As the Allied forces advanced on Auschwitz 77 years ago in January 1945, the Nazis responded by desperately trying to erase evidence of their crimes. They dynamited the gas chambers in which nearly a million Jews had been murdered. They forced 60,000 Jews on death marches through the freezing January winter towards Germany so that when Allied troops finally entered Auschwitz, they wouldn’t witness the full extent of the Nazis’ crimes.

In many quarters, those attempts to erase and minimize the world’s knowledge about the Holocaust are still going on. Holocaust distortion and denial are rampant, and they’re having an effect. A 2020 survey showed that 63% of American millennials didn’t know that six million Jews were murdered in the Holocaust. Globally, only 54% of people have even heard about the Holocaust. Ignoring or minimizing the Holocaust is being complicit in the Nazi effort to hide their depravity from posterity.

When I heard about McMinn County’s school board removing Maus from the 8th grade curriculum, I asked my own son, who’s also in 8th grade, what he thought. To the objection of Maus’s nudity, he was incredulous: “They’re naked mice!” he pointed out, not people. “Maybe this was just an excuse,” he wondered.

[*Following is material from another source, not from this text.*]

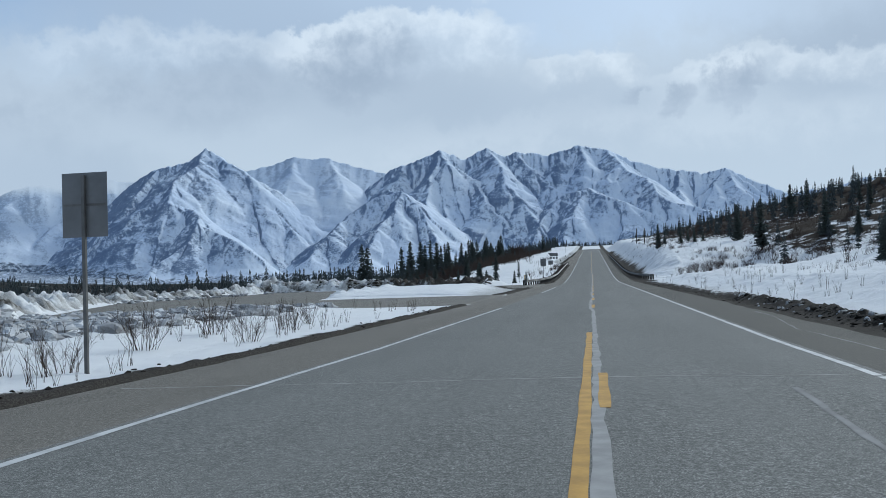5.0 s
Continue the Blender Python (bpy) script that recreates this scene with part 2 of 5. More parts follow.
MOUNTAIN = make_mountain("hazy_mountain_snow_and_rock", 0.88)
# far range: rock at about half strength, paled the way haze would
FAR_MOUNTAIN = make_mountain("hazy_far_mountain_snow", 0.5)
WHITE_PAINT = simple("white_road_paint", (0.36, 0.36, 0.35), (0.62, 0.62, 0.60), 3.0, 0.7, fine=30)
WORN_PAINT = simple("worn_white_road_paint", (0.13, 0.13, 0.128), (0.23, 0.23, 0.225), 2.0, 0.8, fine=22)
YELLOW_PAINT = simple("yellow_road_paint", (0.34, 0.19, 0.035), (0.58, 0.33, 0.06), 3.0, 0.7, fine=24)
SCRAPED = simple("ground_off_line", (0.23, 0.228, 0.218), (0.37, 0.362, 0.345), 3.0, 0.85, fine=30)
TAR = simple("crack_filler", (0.018, 0.018, 0.018), (0.05, 0.05, 0.05), 4.0, 0.5)
DUST = simple("pale_crack_edge", (0.22, 0.215, 0.20), (0.36, 0.35, 0.33), 4.0, 0.9)

# ---- terrain ----


def hash01(ix, iy, seed):
    h = (ix.astype(np.int64) * 374761393 + iy.astype(np.int64) * 668265263 + seed * 974711) & 0xFFFFFFFF
    h = ((h ^ (h >> 13)) * 1274126177) & 0xFFFFFFFF
    return ((h ^ (h >> 16)) & 0xFFFFFF) / float(0xFFFFFF)


def vnoise(x, y, seed=0):
    ix, iy = np.floor(x), np.floor(y)
    fx, fy = x - ix, y - iy
    fx, fy = fx * fx * fx * (fx * (fx * 6 - 15) + 10), fy * fy * fy * (fy * (fy * 6 - 15) + 10)
    a, b = hash01(ix, iy, seed), hash01(ix + 1, iy, seed)
    c, d = hash01(ix, iy + 1, seed), hash01(ix + 1, iy + 1, seed)
    return (a * (1 - fx) + b * fx) * (1 - fy) + (c * (1 - fx) + d * fx) * fy


def fbm(x, y, octaves=4, seed=0, gain=0.5, ridged=False):
    total, amp, norm = 0.0, 1.0, 0.0
    for k in range(octaves):
        v = vnoise(x * 2 ** k + 17.3 * k, y * 2 ** k - 9.1 * k, seed + k)
        total = total + amp * (1 - np.abs(2 * v - 1) if ridged else v)
        norm += amp
        amp *= gain
    return total / norm


def step(a, b, v):
    u = np.clip((v - a) / (b - a), 0.0, 1.0)
    return u * u * (3 - 2 * u)


def window(v, a, b, soft):
    return step(a - soft, a + soft, v) * (1 - step(b - soft, b + soft, v))


def road_z(y):
    """Height of the road's middle line: level, then a long climb to a crest."""
    y = np.asarray(y, float)
    z = -0.0018 * np.minimum(y, 175.0) + 0.0049 * np.clip(y - 175, 0, 125)
    z = z + 0.0424 * np.clip(y - 300, 0, 500) + 0.0375 * np.where(np.abs(y - 300) < 30, (30 - np.abs(y - 300)) ** 2 / 120, 0.0)
    over = np.clip(y - 800, 0, None)
    z = z + 0.0424 * np.minimum(over, 110) - 0.0424 * np.minimum(over, 110) ** 2 / 220
    return z - 0.02 * np.clip(y - 940, 0, 1500)


def left_line(y):
    """Offset of the left edge line, where the turning lane tapers away."""
    y = np.asarray(y, float)
    taper = np.interp(y, (85, 100, 110, 121, 126, 134, 140, 148, 166, 203), (-7.55, -7.3, -6.9, -6.35, -6.1, -5.5, -5.0, -4.65, -4.5, -3.75))
    return taper - 0.2 * step(262, 310, y) - 0.3 * step(412, 448, y)


def left_edge(y):
    """Offset of the left shoulder's outer edge."""
    y = np.asarray(y, float)
    return left_line(y) - 2.45 + 0.80 * window(y, 285, 394, 6) - 1.75 * step(394, 404, y) + 0.6 * step(412, 436, y) + 0.55 * step(470, 496, y)


def lot_back(y):
    """Offset of the pull-out's back edge, which spreads from its first mouth."""
    return np.clip(-23.0 - 0.42 * (np.asarray(y, float) - 184.0), -46.0, -23.0)


def lot_mask(x, y):
    """The paved pull-out with its two mouths on the left."""
    main = window(x, lot_back(y), -21.0, 0.8) * window(y, 186.0, 284.0, 0.8)
    m1 = window(x, -24.0, -4.5, 0.5) * window(y, 203.0 + 0.12 * (x + 8), 224.5 - 0.05 * (x + 8), 0.8)
    m2 = window(x, -24.0, -4.5, 0.5) * window(y, 259.5 + 6.0 * (1 - np.exp((np.clip(x, -24, -4) + 8.5) / 5.0)), 281.0, 0.6)
    return np.maximum(main, np.maximum(m1, m2))


def heap_mask(x, y):
    """Where old snow was piled up in front of the pull-out."""
    return step(-2.0, 2.0, y - 164.0 + 1.72 * np.minimum(x + 13.0, 0.0)) * step(12.0, 14.5, -x)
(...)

One school board member who objected to Maus at the meeting, Mike Cochran, said he didn’t object to students learning about the Holocaust in general. Maus was simply too disturbing a book for kids to read. Yet the Holocaust is disturbing. And with so much ignorance about the Holocaust today, it’s more important than ever that we ensure the Holocaust is being taught effectively in schools, and that we educate ourselves and our communities.

Art Spiegelman’s two volumes of Maus is a good place to start.